3D scene code data:
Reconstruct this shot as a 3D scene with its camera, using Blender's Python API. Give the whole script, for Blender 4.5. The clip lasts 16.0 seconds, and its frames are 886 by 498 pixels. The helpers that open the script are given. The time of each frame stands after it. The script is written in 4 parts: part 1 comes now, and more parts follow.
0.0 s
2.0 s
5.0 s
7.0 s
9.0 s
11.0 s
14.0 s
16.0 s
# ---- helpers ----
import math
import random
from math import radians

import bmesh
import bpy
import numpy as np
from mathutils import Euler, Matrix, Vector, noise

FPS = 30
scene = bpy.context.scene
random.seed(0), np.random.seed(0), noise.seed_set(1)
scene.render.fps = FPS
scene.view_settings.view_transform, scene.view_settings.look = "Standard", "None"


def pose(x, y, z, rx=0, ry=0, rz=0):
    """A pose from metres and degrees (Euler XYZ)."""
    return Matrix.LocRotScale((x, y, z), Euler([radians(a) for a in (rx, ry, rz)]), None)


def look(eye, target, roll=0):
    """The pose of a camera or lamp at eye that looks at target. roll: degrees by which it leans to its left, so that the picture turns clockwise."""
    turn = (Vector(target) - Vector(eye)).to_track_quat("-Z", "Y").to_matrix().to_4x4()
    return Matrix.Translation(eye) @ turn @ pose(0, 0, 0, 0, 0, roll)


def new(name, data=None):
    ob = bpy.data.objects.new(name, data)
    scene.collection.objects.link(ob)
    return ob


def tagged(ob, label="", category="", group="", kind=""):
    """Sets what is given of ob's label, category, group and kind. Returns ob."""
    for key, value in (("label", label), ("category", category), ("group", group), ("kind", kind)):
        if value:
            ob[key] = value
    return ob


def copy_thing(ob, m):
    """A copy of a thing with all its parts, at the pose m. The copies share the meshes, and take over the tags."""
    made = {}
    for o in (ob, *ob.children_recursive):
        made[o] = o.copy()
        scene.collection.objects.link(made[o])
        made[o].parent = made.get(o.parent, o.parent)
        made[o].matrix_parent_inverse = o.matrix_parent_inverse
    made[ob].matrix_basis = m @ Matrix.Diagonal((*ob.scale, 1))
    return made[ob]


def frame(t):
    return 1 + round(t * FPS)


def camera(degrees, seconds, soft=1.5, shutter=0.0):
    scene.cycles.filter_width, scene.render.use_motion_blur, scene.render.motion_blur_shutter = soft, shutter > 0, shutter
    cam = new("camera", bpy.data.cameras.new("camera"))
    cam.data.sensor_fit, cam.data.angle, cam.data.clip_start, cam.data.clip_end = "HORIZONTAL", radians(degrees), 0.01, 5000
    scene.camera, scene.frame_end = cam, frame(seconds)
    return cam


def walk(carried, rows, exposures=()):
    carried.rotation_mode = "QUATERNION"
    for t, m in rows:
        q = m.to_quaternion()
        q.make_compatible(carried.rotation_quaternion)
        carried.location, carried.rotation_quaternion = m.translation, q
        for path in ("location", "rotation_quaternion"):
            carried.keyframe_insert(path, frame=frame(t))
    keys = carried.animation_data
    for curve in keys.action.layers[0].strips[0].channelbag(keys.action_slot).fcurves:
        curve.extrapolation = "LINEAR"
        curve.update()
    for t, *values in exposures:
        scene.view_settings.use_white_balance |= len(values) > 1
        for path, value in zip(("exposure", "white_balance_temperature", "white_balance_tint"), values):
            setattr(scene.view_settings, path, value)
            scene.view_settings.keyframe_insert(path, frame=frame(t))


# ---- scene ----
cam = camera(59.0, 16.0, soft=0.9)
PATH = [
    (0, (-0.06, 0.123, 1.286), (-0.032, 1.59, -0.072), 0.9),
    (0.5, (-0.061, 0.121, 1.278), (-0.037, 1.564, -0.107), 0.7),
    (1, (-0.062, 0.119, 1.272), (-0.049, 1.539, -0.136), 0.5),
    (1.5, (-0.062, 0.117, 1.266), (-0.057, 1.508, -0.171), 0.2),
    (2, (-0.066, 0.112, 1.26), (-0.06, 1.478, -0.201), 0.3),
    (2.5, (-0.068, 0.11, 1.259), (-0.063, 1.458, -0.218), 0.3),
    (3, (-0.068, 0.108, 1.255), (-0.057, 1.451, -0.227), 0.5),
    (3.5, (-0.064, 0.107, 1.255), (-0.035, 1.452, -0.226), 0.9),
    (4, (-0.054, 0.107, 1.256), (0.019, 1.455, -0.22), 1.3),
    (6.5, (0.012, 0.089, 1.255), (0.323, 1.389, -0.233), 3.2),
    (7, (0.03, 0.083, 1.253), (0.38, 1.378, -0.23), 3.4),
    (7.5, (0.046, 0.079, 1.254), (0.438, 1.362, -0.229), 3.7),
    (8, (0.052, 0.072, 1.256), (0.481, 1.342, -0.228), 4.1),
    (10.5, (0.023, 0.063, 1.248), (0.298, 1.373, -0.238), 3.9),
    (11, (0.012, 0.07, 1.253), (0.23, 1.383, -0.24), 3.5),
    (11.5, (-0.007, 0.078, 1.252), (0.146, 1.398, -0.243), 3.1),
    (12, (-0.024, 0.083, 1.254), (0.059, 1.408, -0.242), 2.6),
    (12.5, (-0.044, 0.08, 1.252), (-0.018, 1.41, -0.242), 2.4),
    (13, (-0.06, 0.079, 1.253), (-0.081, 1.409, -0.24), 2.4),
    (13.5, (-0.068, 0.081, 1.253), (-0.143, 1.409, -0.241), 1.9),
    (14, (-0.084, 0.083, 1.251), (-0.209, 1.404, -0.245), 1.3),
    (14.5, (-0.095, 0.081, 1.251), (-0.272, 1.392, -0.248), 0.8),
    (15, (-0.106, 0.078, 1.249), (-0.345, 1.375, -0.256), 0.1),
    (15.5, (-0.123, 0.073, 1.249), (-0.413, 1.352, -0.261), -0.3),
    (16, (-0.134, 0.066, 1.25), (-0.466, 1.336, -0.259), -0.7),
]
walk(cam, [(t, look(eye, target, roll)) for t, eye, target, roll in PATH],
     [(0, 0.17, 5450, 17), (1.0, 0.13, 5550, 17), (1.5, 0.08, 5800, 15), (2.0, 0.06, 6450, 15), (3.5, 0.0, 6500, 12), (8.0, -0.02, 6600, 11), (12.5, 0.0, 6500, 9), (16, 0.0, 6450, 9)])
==
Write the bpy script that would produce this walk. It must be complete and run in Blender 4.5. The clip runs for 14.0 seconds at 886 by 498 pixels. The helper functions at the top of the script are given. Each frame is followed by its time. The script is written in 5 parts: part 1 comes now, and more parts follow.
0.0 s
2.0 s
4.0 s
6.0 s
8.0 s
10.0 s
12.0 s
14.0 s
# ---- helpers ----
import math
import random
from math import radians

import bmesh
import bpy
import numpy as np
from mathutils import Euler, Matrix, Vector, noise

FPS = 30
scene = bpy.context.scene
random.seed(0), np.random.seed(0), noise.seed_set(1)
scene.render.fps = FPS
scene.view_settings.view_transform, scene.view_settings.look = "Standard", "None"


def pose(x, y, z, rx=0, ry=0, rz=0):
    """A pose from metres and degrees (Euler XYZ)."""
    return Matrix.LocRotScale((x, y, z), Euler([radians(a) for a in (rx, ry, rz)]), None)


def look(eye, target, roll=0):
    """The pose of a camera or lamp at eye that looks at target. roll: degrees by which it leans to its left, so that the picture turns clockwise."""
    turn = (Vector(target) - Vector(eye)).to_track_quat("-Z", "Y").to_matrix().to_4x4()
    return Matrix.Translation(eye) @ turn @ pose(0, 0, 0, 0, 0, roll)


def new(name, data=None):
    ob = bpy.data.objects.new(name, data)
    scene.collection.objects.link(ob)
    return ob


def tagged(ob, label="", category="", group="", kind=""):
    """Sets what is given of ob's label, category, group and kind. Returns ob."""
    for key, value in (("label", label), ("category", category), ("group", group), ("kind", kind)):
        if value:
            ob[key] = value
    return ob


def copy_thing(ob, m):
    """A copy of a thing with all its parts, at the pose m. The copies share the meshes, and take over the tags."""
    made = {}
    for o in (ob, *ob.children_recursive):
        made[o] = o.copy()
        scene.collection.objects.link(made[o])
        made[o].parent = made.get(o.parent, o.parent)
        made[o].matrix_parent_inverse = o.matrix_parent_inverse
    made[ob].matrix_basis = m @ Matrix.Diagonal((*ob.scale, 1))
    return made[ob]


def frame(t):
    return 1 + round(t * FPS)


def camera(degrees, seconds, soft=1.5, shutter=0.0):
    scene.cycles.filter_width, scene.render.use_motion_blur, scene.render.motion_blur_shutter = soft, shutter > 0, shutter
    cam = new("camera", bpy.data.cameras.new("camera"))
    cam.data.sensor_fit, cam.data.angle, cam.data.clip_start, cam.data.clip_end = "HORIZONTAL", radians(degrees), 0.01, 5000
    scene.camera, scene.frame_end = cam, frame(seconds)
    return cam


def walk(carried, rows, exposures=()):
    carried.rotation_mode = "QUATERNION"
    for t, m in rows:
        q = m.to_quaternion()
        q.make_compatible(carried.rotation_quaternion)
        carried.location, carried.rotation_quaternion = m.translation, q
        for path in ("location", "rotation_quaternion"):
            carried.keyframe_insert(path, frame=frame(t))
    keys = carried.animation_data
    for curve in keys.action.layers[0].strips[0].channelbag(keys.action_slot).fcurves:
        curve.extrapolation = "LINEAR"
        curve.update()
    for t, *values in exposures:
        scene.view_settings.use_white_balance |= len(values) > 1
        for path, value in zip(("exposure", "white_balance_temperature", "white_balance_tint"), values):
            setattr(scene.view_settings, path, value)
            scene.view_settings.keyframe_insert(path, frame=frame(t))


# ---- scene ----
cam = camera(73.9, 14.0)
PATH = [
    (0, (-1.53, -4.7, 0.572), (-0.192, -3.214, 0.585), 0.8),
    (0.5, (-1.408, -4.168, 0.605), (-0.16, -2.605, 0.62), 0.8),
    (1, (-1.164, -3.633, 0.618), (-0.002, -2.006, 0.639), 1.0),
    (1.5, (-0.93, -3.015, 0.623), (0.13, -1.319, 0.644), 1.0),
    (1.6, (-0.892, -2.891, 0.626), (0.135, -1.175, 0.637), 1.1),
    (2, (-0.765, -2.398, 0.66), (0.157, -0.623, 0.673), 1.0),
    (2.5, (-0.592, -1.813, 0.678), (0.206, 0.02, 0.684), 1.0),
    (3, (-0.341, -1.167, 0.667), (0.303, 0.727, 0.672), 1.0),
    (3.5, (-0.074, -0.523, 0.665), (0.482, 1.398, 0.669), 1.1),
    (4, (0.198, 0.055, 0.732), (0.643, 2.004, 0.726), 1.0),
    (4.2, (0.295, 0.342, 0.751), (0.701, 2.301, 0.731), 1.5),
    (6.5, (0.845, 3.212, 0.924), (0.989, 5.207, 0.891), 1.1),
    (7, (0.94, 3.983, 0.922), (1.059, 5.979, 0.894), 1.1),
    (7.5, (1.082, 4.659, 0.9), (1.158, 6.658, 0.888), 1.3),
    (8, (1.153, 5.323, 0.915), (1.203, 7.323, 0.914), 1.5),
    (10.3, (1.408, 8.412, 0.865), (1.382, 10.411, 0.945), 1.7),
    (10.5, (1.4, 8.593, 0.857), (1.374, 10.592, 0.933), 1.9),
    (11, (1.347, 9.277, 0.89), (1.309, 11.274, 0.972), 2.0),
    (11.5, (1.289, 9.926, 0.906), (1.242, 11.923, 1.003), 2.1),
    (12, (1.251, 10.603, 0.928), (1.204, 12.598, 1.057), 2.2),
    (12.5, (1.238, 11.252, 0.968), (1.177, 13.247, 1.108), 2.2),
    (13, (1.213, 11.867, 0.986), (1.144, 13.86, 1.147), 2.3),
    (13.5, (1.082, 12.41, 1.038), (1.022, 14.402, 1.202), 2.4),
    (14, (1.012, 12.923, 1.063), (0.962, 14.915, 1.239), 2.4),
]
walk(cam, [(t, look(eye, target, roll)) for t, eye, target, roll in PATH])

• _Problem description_
Find the word "given" and list each line it appears in.

• _Result for this exercise_
Reconstruct this shot as a 3D scene with its camera, using Blender's Python API. Give the whole script, for Blender 4.5. The clip lasts 16.0 seconds, and its frames are 886 by 498 pixels. The helpers that open the script are given. The time of each frame stands after it. The script is written in 4 parts: part 1 comes now, and more parts follow.
    """Sets what is given of ob's label, category, group and kind. Returns ob."""
Write the bpy script that would produce this walk. It must be complete and run in Blender 4.5. The clip runs for 14.0 seconds at 886 by 498 pixels. The helper functions at the top of the script are given. Each frame is followed by its time. The script is written in 5 parts: part 1 comes now, and more parts follow.
    """Sets what is given of ob's label, category, group and kind. Returns ob."""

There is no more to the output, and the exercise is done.